(begin)

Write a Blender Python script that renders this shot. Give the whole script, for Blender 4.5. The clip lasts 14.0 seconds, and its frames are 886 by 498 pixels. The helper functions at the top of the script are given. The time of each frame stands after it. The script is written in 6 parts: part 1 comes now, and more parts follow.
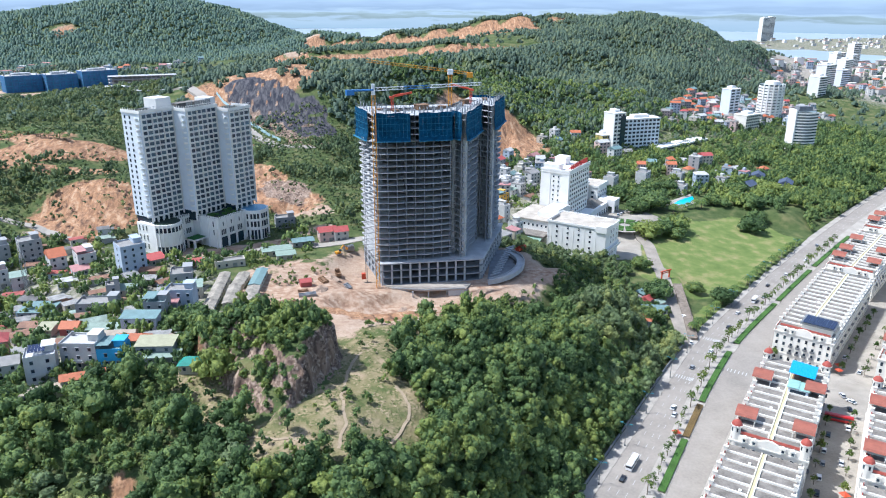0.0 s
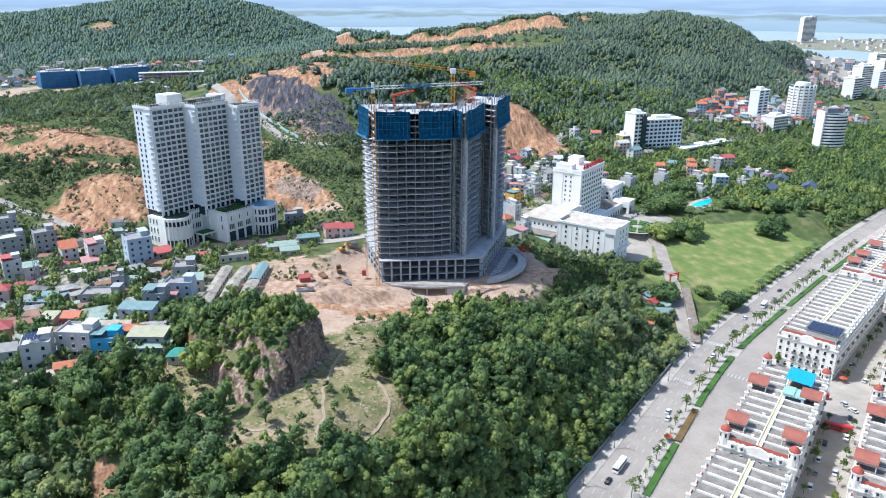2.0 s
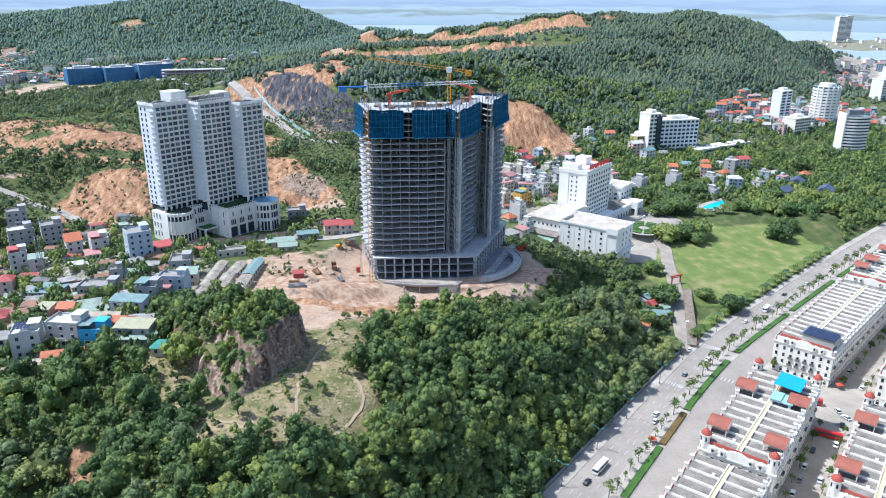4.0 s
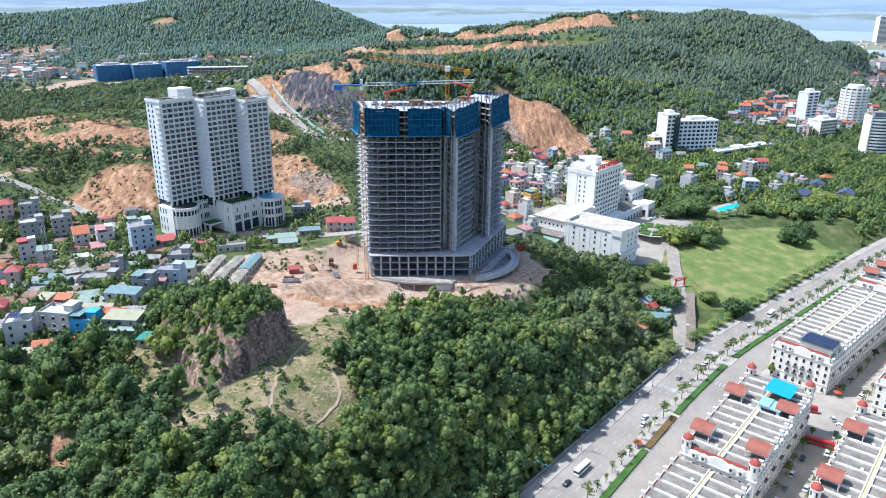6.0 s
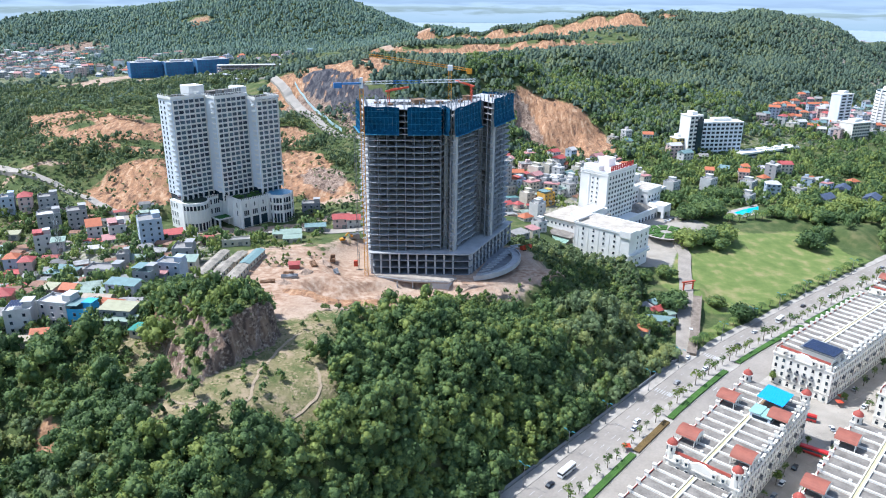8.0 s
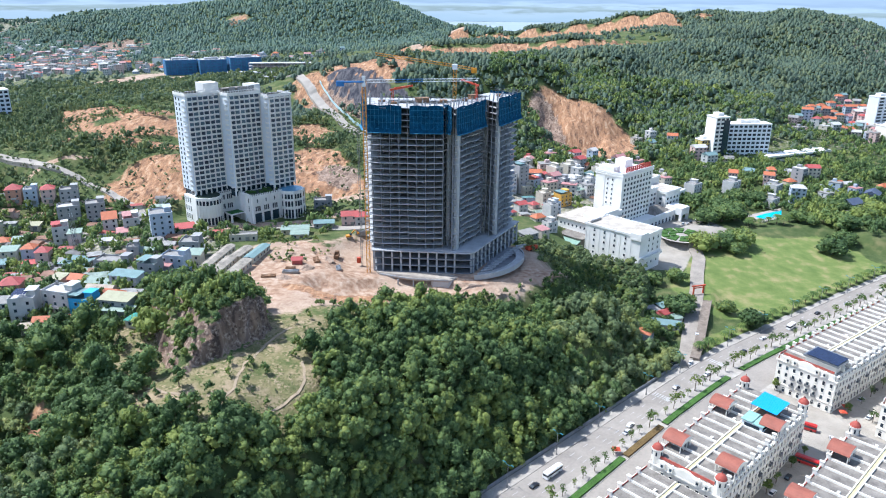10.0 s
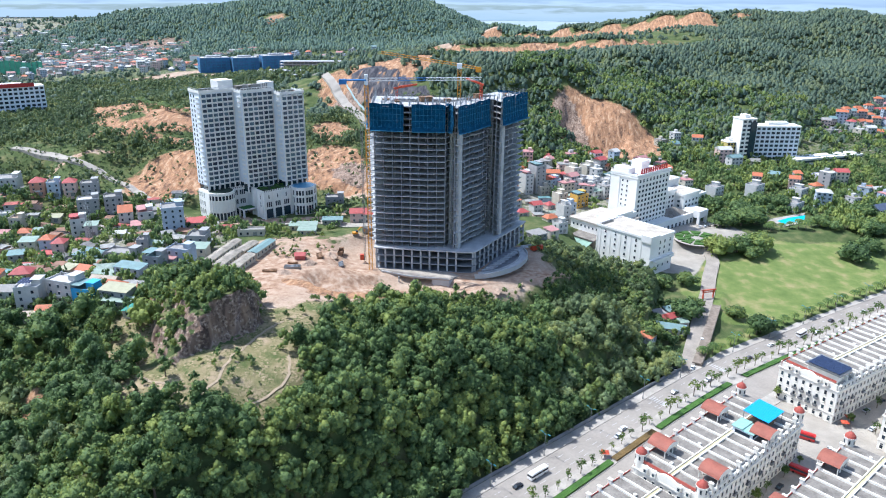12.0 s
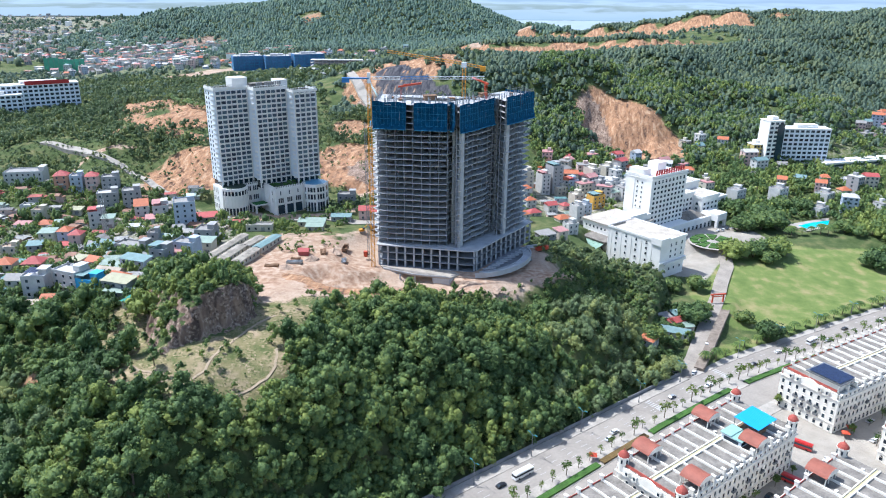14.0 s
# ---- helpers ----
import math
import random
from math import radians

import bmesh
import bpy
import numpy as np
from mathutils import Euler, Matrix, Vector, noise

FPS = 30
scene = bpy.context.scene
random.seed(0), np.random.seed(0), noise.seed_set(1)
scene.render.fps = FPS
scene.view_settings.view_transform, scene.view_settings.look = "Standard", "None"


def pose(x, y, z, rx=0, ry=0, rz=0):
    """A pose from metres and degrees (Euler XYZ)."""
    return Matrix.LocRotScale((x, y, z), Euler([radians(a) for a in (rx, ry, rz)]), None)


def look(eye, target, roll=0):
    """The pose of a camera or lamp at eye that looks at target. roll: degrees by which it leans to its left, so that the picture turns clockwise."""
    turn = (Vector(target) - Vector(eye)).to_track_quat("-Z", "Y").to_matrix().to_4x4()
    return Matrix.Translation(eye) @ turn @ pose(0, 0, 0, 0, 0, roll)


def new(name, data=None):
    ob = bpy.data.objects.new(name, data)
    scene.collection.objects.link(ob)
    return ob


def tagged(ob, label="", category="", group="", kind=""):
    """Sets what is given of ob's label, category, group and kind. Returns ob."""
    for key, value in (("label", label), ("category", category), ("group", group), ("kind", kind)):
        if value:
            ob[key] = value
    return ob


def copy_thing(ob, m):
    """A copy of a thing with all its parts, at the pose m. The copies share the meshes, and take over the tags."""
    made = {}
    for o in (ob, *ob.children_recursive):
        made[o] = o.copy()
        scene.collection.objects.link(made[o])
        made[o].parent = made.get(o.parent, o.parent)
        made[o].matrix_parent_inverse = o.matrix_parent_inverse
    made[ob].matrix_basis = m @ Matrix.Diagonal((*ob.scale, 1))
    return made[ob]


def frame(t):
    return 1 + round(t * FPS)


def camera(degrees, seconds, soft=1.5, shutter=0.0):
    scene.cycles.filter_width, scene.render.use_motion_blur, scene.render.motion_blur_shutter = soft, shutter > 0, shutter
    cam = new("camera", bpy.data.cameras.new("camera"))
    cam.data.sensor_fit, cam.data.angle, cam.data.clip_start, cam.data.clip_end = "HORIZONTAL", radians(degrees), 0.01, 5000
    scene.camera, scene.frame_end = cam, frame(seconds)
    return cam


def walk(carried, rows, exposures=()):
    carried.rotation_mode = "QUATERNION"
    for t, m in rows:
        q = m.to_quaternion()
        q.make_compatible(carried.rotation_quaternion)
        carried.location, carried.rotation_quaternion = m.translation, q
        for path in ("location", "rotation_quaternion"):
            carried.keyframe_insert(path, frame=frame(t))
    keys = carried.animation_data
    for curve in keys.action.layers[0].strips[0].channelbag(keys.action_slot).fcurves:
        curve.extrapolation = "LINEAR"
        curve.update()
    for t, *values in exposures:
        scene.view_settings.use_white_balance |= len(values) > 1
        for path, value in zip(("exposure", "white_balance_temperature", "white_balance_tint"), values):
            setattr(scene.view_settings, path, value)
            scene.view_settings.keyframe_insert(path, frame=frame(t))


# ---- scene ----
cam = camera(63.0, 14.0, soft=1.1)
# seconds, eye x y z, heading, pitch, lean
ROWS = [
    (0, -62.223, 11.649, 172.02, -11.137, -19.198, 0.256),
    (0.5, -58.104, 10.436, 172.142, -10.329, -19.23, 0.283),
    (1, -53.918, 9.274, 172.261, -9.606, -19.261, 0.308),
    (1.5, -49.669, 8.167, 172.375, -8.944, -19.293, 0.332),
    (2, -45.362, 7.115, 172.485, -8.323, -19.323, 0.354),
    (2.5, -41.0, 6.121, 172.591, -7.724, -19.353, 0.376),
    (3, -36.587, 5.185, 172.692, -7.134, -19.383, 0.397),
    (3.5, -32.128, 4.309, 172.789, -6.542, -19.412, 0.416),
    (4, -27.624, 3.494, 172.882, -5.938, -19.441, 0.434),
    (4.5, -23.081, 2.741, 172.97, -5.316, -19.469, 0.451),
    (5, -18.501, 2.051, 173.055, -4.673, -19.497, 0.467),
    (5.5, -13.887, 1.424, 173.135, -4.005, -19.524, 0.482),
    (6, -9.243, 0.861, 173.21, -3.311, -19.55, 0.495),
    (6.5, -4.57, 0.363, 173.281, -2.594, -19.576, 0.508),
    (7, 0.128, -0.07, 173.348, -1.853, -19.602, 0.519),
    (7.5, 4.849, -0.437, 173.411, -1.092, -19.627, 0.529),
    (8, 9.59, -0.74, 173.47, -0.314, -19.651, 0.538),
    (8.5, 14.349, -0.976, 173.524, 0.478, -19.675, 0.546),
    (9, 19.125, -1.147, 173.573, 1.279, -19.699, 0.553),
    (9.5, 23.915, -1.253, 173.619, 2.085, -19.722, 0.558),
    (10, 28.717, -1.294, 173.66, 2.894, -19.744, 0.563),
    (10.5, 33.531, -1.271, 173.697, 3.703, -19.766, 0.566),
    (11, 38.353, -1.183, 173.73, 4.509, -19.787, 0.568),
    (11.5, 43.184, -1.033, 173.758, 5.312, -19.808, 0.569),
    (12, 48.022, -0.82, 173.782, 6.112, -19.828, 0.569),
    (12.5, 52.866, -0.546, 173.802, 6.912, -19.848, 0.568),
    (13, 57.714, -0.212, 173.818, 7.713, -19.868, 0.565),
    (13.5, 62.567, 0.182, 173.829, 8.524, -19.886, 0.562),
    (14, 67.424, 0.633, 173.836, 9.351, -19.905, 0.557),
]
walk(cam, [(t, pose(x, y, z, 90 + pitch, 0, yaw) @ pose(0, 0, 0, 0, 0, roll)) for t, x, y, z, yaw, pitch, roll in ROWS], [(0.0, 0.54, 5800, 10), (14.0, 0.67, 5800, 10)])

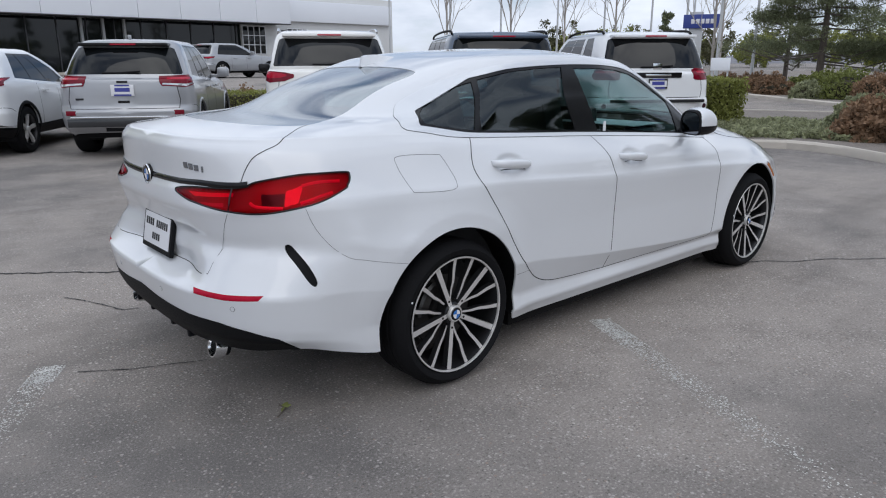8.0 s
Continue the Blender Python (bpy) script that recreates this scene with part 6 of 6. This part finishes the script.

(end)

▶ **Request**
Go through the entries above and print each one exactly, minus the pictures.

▶ **Answer below**
Write a Blender Python script that renders this shot. Give the whole script, for Blender 4.5. The clip lasts 14.0 seconds, and its frames are 886 by 498 pixels. The helper functions at the top of the script are given. The time of each frame stands after it. The script is written in 6 parts: part 1 comes now, and more parts follow.
0.0 s
2.0 s
4.0 s
6.0 s
8.0 s
10.0 s
12.0 s
14.0 s
# ---- helpers ----
import math
import random
from math import radians

import bmesh
import bpy
import numpy as np
from mathutils import Euler, Matrix, Vector, noise

FPS = 30
scene = bpy.context.scene
random.seed(0), np.random.seed(0), noise.seed_set(1)
scene.render.fps = FPS
scene.view_settings.view_transform, scene.view_settings.look = "Standard", "None"


def pose(x, y, z, rx=0, ry=0, rz=0):
    """A pose from metres and degrees (Euler XYZ)."""
    return Matrix.LocRotScale((x, y, z), Euler([radians(a) for a in (rx, ry, rz)]), None)


def look(eye, target, roll=0):
    """The pose of a camera or lamp at eye that looks at target. roll: degrees by which it leans to its left, so that the picture turns clockwise."""
    turn = (Vector(target) - Vector(eye)).to_track_quat("-Z", "Y").to_matrix().to_4x4()
    return Matrix.Translation(eye) @ turn @ pose(0, 0, 0, 0, 0, roll)


def new(name, data=None):
    ob = bpy.data.objects.new(name, data)
    scene.collection.objects.link(ob)
    return ob


def tagged(ob, label="", category="", group="", kind=""):
    """Sets what is given of ob's label, category, group and kind. Returns ob."""
    for key, value in (("label", label), ("category", category), ("group", group), ("kind", kind)):
        if value:
            ob[key] = value
    return ob


def copy_thing(ob, m):
    """A copy of a thing with all its parts, at the pose m. The copies share the meshes, and take over the tags."""
    made = {}
    for o in (ob, *ob.children_recursive):
        made[o] = o.copy()
        scene.collection.objects.link(made[o])
        made[o].parent = made.get(o.parent, o.parent)
        made[o].matrix_parent_inverse = o.matrix_parent_inverse
    made[ob].matrix_basis = m @ Matrix.Diagonal((*ob.scale, 1))
    return made[ob]


def frame(t):
    return 1 + round(t * FPS)


def camera(degrees, seconds, soft=1.5, shutter=0.0):
    scene.cycles.filter_width, scene.render.use_motion_blur, scene.render.motion_blur_shutter = soft, shutter > 0, shutter
    cam = new("camera", bpy.data.cameras.new("camera"))
    cam.data.sensor_fit, cam.data.angle, cam.data.clip_start, cam.data.clip_end = "HORIZONTAL", radians(degrees), 0.01, 5000
    scene.camera, scene.frame_end = cam, frame(seconds)
    return cam


def walk(carried, rows, exposures=()):
    carried.rotation_mode = "QUATERNION"
    for t, m in rows:
        q = m.to_quaternion()
        q.make_compatible(carried.rotation_quaternion)
        carried.location, carried.rotation_quaternion = m.translation, q
        for path in ("location", "rotation_quaternion"):
            carried.keyframe_insert(path, frame=frame(t))
    keys = carried.animation_data
    for curve in keys.action.layers[0].strips[0].channelbag(keys.action_slot).fcurves:
        curve.extrapolation = "LINEAR"
        curve.update()
    for t, *values in exposures:
        scene.view_settings.use_white_balance |= len(values) > 1
        for path, value in zip(("exposure", "white_balance_temperature", "white_balance_tint"), values):
            setattr(scene.view_settings, path, value)
            scene.view_settings.keyframe_insert(path, frame=frame(t))


# ---- scene ----
cam = camera(63.0, 14.0, soft=1.1)
# seconds, eye x y z, heading, pitch, lean
ROWS = [
    (0, -62.223, 11.649, 172.02, -11.137, -19.198, 0.256),
    (0.5, -58.104, 10.436, 172.142, -10.329, -19.23, 0.283),
    (1, -53.918, 9.274, 172.261, -9.606, -19.261, 0.308),
    (1.5, -49.669, 8.167, 172.375, -8.944, -19.293, 0.332),
    (2, -45.362, 7.115, 172.485, -8.323, -19.323, 0.354),
    (2.5, -41.0, 6.121, 172.591, -7.724, -19.353, 0.376),
    (3, -36.587, 5.185, 172.692, -7.134, -19.383, 0.397),
    (3.5, -32.128, 4.309, 172.789, -6.542, -19.412, 0.416),
    (4, -27.624, 3.494, 172.882, -5.938, -19.441, 0.434),
    (4.5, -23.081, 2.741, 172.97, -5.316, -19.469, 0.451),
    (5, -18.501, 2.051, 173.055, -4.673, -19.497, 0.467),
    (5.5, -13.887, 1.424, 173.135, -4.005, -19.524, 0.482),
    (6, -9.243, 0.861, 173.21, -3.311, -19.55, 0.495),
    (6.5, -4.57, 0.363, 173.281, -2.594, -19.576, 0.508),
    (7, 0.128, -0.07, 173.348, -1.853, -19.602, 0.519),
    (7.5, 4.849, -0.437, 173.411, -1.092, -19.627, 0.529),
    (8, 9.59, -0.74, 173.47, -0.314, -19.651, 0.538),
    (8.5, 14.349, -0.976, 173.524, 0.478, -19.675, 0.546),
    (9, 19.125, -1.147, 173.573, 1.279, -19.699, 0.553),
    (9.5, 23.915, -1.253, 173.619, 2.085, -19.722, 0.558),
    (10, 28.717, -1.294, 173.66, 2.894, -19.744, 0.563),
    (10.5, 33.531, -1.271, 173.697, 3.703, -19.766, 0.566),
    (11, 38.353, -1.183, 173.73, 4.509, -19.787, 0.568),
    (11.5, 43.184, -1.033, 173.758, 5.312, -19.808, 0.569),
    (12, 48.022, -0.82, 173.782, 6.112, -19.828, 0.569),
    (12.5, 52.866, -0.546, 173.802, 6.912, -19.848, 0.568),
    (13, 57.714, -0.212, 173.818, 7.713, -19.868, 0.565),
    (13.5, 62.567, 0.182, 173.829, 8.524, -19.886, 0.562),
    (14, 67.424, 0.633, 173.836, 9.351, -19.905, 0.557),
]
walk(cam, [(t, pose(x, y, z, 90 + pitch, 0, yaw) @ pose(0, 0, 0, 0, 0, roll)) for t, x, y, z, yaw, pitch, roll in ROWS], [(0.0, 0.54, 5800, 10), (14.0, 0.67, 5800, 10)])

8.0 s
Continue the Blender Python (bpy) script that recreates this scene with part 6 of 6. This part finishes the script.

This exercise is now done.